Hydrogen/Oxygen fuel systems for rockets
I was under the impression Hydrogen-Oxygen rockets were extremely inefficient for propulsion. The amount of time you could 'burn' the engine would be too short to make meaningful speed out of it (IE., conventional wisdom has it that you'd 'burn' the engine halfway to your destination to accelerate the entire time, rotate and 'burn' to slow down, or find some other means of slowing down - but a Hydrogen ship could not carry enough fuel to keep burning halfway to even a moderately distant destination).
And, yes, I am aware the "pollutants" break down over time, and we WOULD have forever [8>], but the message the society always put forth is that no pollution would ever take place.

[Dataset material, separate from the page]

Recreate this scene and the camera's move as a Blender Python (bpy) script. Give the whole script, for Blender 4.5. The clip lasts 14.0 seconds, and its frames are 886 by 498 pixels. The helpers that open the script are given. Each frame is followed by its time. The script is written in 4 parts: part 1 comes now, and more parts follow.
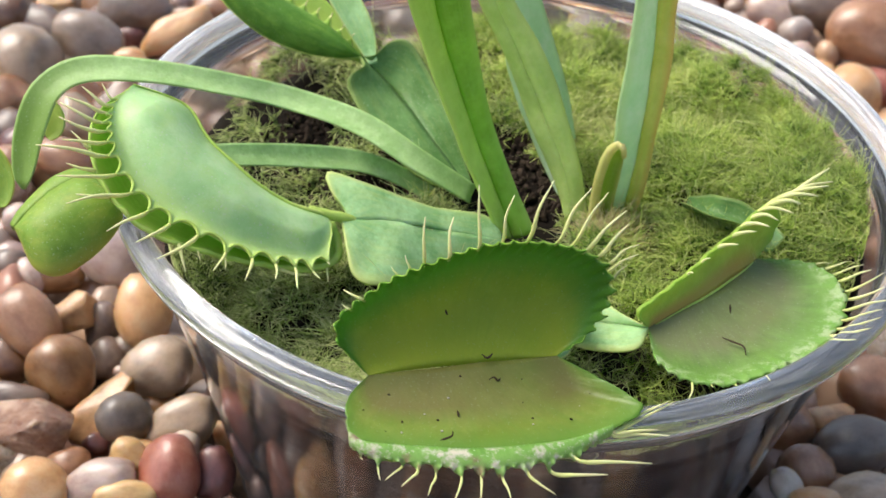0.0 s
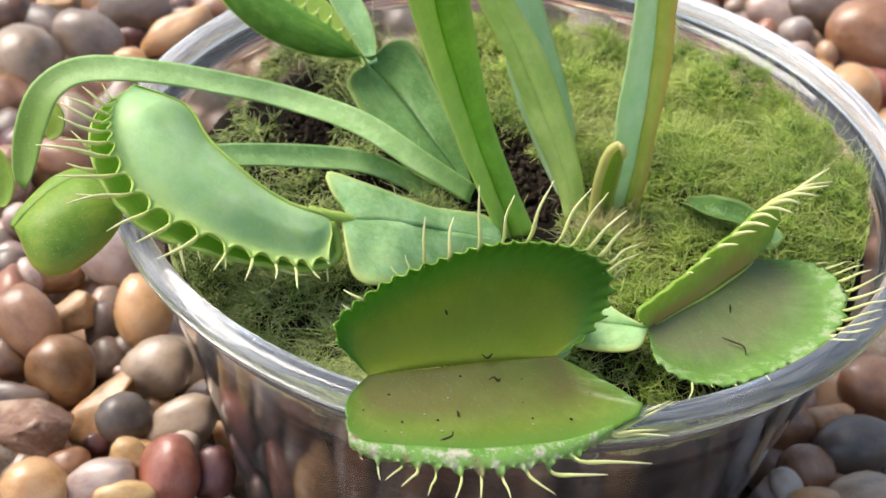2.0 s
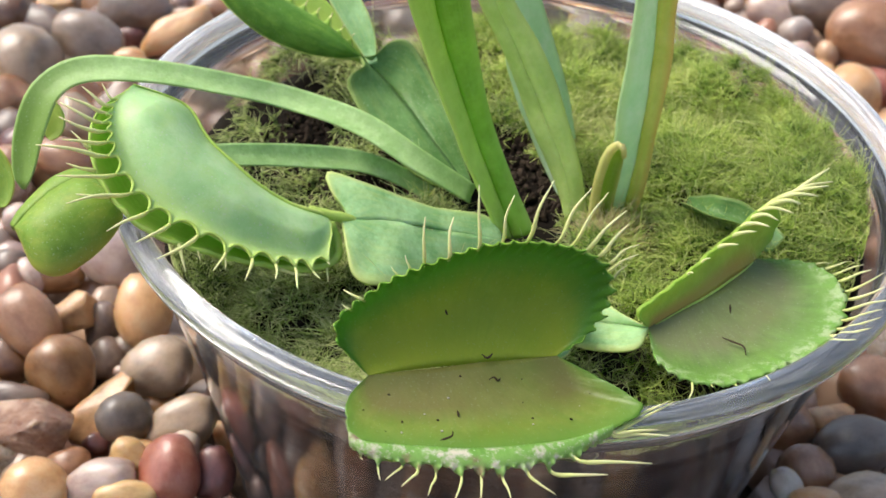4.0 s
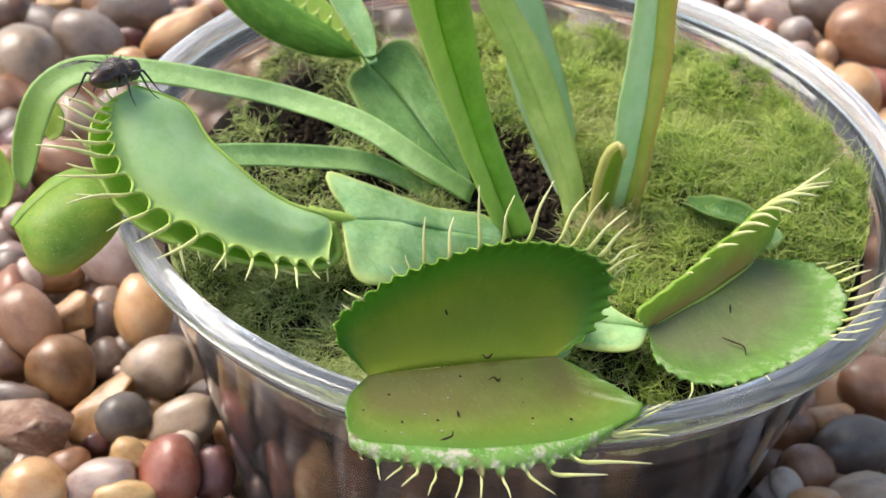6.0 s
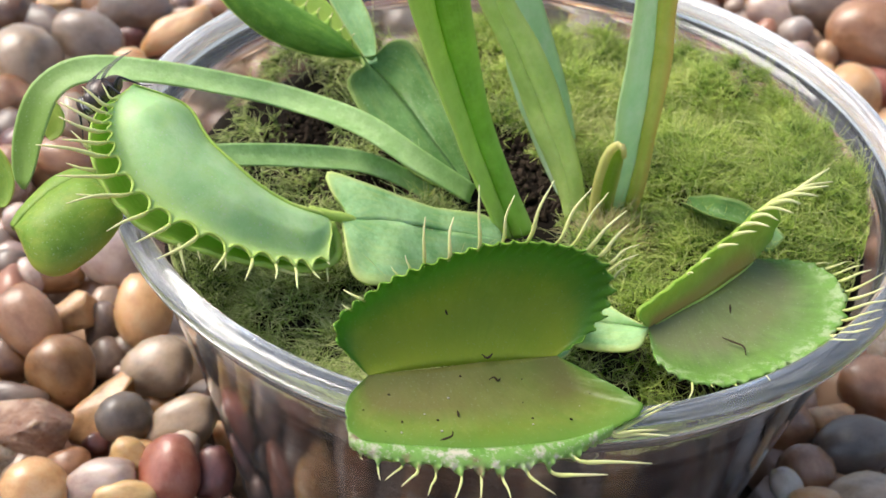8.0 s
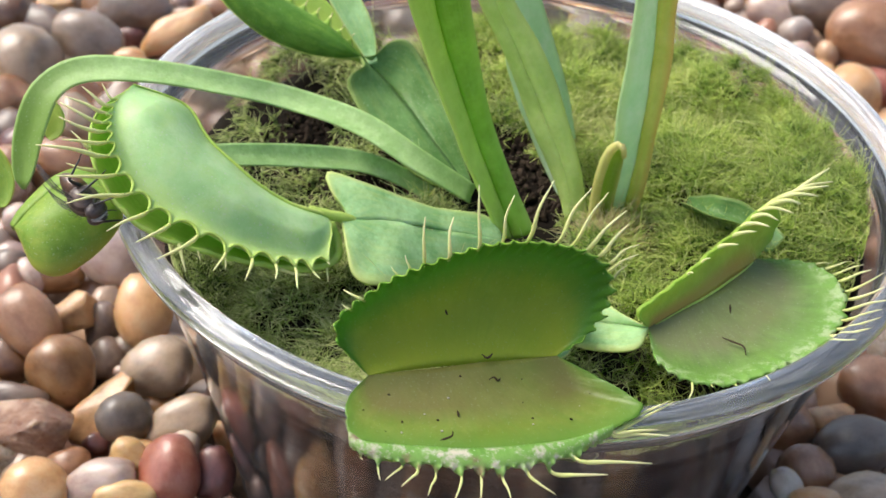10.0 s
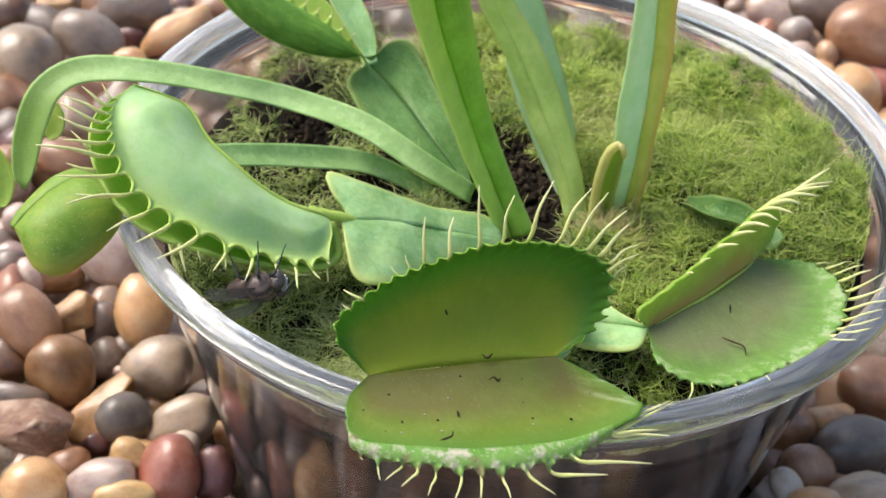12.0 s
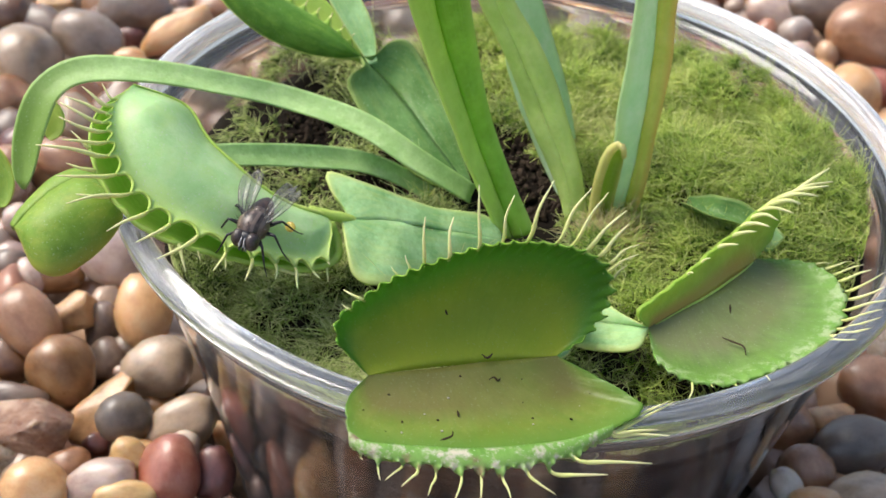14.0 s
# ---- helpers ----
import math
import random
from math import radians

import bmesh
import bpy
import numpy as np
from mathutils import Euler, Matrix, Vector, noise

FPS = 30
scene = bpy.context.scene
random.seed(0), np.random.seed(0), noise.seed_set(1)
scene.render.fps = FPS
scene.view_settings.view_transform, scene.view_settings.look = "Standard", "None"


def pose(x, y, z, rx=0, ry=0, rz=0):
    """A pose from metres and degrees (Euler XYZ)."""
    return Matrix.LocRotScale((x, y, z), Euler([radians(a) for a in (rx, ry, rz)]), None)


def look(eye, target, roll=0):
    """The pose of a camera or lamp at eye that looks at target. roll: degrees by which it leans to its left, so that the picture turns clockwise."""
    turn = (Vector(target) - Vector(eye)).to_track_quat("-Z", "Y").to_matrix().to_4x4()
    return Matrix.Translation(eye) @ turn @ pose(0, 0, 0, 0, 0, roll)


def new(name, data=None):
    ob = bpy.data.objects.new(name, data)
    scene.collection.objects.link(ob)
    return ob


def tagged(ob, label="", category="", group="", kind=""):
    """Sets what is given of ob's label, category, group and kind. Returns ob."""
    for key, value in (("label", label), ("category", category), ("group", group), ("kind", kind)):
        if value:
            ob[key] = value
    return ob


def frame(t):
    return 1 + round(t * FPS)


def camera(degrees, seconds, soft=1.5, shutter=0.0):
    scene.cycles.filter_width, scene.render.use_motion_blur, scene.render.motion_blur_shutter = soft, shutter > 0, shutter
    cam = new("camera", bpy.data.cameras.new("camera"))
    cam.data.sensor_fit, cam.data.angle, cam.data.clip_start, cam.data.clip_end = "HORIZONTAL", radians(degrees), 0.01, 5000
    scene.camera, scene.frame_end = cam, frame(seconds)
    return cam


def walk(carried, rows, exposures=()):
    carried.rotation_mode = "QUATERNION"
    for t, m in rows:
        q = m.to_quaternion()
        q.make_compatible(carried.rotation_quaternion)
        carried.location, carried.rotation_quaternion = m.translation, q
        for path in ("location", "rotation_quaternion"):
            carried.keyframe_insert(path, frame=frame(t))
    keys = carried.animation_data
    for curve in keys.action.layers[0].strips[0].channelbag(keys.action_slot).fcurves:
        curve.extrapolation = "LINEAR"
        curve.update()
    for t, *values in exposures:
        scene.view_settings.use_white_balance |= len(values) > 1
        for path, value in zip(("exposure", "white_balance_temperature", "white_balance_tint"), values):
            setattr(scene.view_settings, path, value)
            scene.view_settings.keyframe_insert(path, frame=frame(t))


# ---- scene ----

electromagnetic propulsion systems
Ummm...unless I am horribly mis-informed, electromagnetic fields are a product of concentrations of metals in a gravity field. Planets, that is. Once you are outside of a planetary gravity field, the background EM fields of space are chaotic, random, and minimal. FAR too little to use as propulsion.
In any case, you'd need to make the ships out of metal (and TONS of it - it takes feet upon feet of metals to provide sufficient shielding against the hard radiation of deep space). I am not aware of any refining or forging processes that do not damage the environment. And, a fleet of ships big enough to move the population of Earth?
A fanatic is one who, upon losing sight of his goals, redoubles his efforts.